— Stated problem —
Look through the entries below and count the lines with the word "Continue" in them; give only the number.

— Material —
——————

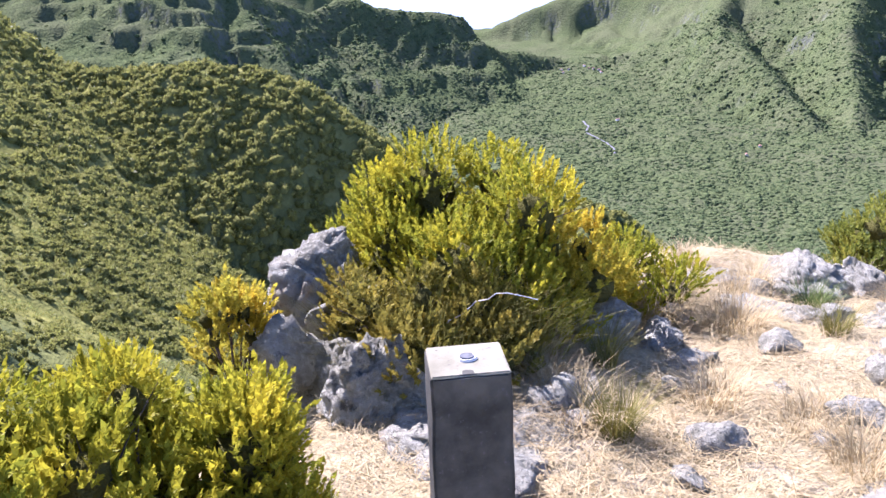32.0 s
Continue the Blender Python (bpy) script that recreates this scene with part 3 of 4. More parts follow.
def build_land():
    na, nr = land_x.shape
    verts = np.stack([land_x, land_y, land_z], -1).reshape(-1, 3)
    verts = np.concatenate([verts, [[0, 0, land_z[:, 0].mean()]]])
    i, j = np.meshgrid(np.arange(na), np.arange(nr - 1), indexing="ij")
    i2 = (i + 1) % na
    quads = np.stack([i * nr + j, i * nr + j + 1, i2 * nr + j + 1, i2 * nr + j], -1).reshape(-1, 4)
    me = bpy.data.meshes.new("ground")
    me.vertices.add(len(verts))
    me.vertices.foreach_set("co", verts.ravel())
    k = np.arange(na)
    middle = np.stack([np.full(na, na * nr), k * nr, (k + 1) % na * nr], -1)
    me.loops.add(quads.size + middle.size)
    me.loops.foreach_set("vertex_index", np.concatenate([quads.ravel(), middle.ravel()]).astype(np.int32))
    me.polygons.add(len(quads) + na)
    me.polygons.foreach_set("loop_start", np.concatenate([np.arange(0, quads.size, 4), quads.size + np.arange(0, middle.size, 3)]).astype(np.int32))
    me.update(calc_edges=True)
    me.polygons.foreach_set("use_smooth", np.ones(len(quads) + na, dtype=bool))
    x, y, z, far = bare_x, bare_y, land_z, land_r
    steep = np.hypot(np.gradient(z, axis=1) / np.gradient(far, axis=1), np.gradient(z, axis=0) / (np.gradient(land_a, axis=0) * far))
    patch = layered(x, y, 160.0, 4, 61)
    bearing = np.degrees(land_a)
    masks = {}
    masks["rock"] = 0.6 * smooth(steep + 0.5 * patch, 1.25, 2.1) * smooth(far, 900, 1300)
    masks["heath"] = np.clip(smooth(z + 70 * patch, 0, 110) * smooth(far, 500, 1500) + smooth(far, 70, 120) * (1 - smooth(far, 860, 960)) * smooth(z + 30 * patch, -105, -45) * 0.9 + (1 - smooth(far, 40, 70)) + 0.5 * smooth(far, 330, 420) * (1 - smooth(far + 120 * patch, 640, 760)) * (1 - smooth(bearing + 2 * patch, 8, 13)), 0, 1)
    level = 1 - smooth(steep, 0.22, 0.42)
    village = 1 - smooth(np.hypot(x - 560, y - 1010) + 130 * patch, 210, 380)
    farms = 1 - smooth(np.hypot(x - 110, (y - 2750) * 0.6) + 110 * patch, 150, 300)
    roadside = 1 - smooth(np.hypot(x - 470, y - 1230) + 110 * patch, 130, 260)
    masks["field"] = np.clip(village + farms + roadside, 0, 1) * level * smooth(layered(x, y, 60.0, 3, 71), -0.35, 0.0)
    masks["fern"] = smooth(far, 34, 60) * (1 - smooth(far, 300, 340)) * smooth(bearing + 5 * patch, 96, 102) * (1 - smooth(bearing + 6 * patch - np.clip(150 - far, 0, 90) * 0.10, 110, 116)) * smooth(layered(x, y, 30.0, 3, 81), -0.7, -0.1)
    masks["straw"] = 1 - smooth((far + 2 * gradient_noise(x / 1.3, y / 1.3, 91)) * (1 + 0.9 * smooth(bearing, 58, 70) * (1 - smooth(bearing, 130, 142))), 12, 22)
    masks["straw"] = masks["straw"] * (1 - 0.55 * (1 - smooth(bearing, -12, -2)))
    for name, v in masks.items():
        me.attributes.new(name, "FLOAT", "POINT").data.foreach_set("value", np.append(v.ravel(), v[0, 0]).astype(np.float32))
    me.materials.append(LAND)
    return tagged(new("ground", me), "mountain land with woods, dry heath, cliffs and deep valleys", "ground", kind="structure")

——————

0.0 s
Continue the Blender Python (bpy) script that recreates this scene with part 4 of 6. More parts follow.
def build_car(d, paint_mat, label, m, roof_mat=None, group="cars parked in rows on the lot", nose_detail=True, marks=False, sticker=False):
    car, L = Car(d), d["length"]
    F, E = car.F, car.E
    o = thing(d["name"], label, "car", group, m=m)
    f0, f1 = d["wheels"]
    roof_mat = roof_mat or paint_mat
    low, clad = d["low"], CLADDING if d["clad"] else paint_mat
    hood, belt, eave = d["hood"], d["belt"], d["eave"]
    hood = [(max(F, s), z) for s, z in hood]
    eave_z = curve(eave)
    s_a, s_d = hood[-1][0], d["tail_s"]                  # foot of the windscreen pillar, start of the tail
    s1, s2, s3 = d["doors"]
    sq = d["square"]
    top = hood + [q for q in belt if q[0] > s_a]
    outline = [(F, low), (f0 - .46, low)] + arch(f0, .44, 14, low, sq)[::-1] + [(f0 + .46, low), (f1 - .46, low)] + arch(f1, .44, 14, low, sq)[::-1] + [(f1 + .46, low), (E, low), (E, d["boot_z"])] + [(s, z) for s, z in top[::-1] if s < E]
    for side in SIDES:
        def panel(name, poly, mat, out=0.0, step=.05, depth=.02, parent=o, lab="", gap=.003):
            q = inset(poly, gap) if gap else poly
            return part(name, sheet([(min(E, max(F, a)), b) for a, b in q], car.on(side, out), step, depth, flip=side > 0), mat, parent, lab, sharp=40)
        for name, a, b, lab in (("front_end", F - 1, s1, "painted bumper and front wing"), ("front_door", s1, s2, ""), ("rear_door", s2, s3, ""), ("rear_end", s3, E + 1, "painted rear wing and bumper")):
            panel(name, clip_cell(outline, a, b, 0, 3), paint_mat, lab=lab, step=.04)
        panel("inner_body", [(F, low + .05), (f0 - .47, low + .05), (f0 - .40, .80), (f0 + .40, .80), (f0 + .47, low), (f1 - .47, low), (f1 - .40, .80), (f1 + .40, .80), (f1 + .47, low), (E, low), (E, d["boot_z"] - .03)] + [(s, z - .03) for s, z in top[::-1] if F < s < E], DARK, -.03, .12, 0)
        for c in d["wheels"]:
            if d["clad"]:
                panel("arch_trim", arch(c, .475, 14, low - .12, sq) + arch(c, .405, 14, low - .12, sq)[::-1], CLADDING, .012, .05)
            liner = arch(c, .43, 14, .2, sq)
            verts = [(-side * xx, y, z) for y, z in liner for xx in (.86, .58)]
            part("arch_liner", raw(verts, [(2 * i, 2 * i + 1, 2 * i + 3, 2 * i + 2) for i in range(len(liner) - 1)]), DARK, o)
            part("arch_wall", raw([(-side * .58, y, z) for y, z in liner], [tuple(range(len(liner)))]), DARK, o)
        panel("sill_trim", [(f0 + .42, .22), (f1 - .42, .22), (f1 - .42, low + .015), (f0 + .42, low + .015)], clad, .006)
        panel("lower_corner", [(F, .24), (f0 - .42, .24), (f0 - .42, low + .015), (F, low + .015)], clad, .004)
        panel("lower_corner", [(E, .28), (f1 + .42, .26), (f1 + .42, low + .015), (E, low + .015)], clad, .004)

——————

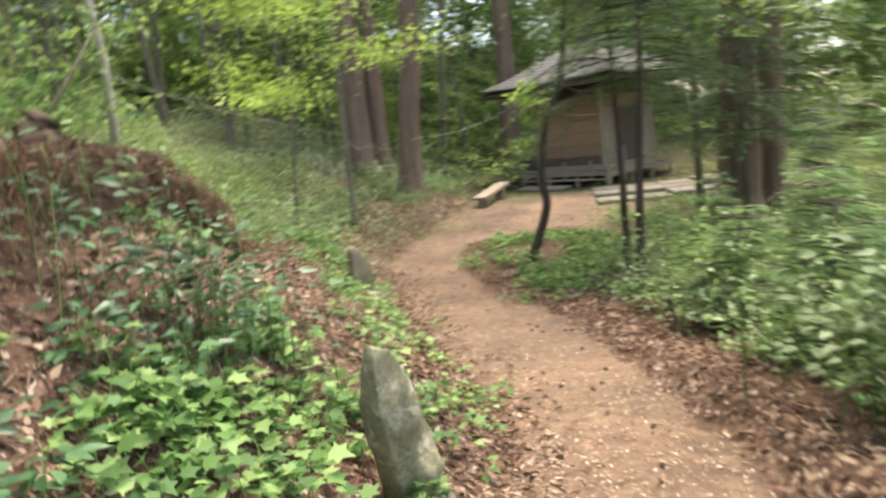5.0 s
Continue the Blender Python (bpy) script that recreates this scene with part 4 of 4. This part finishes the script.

——————

— Output of the task —
3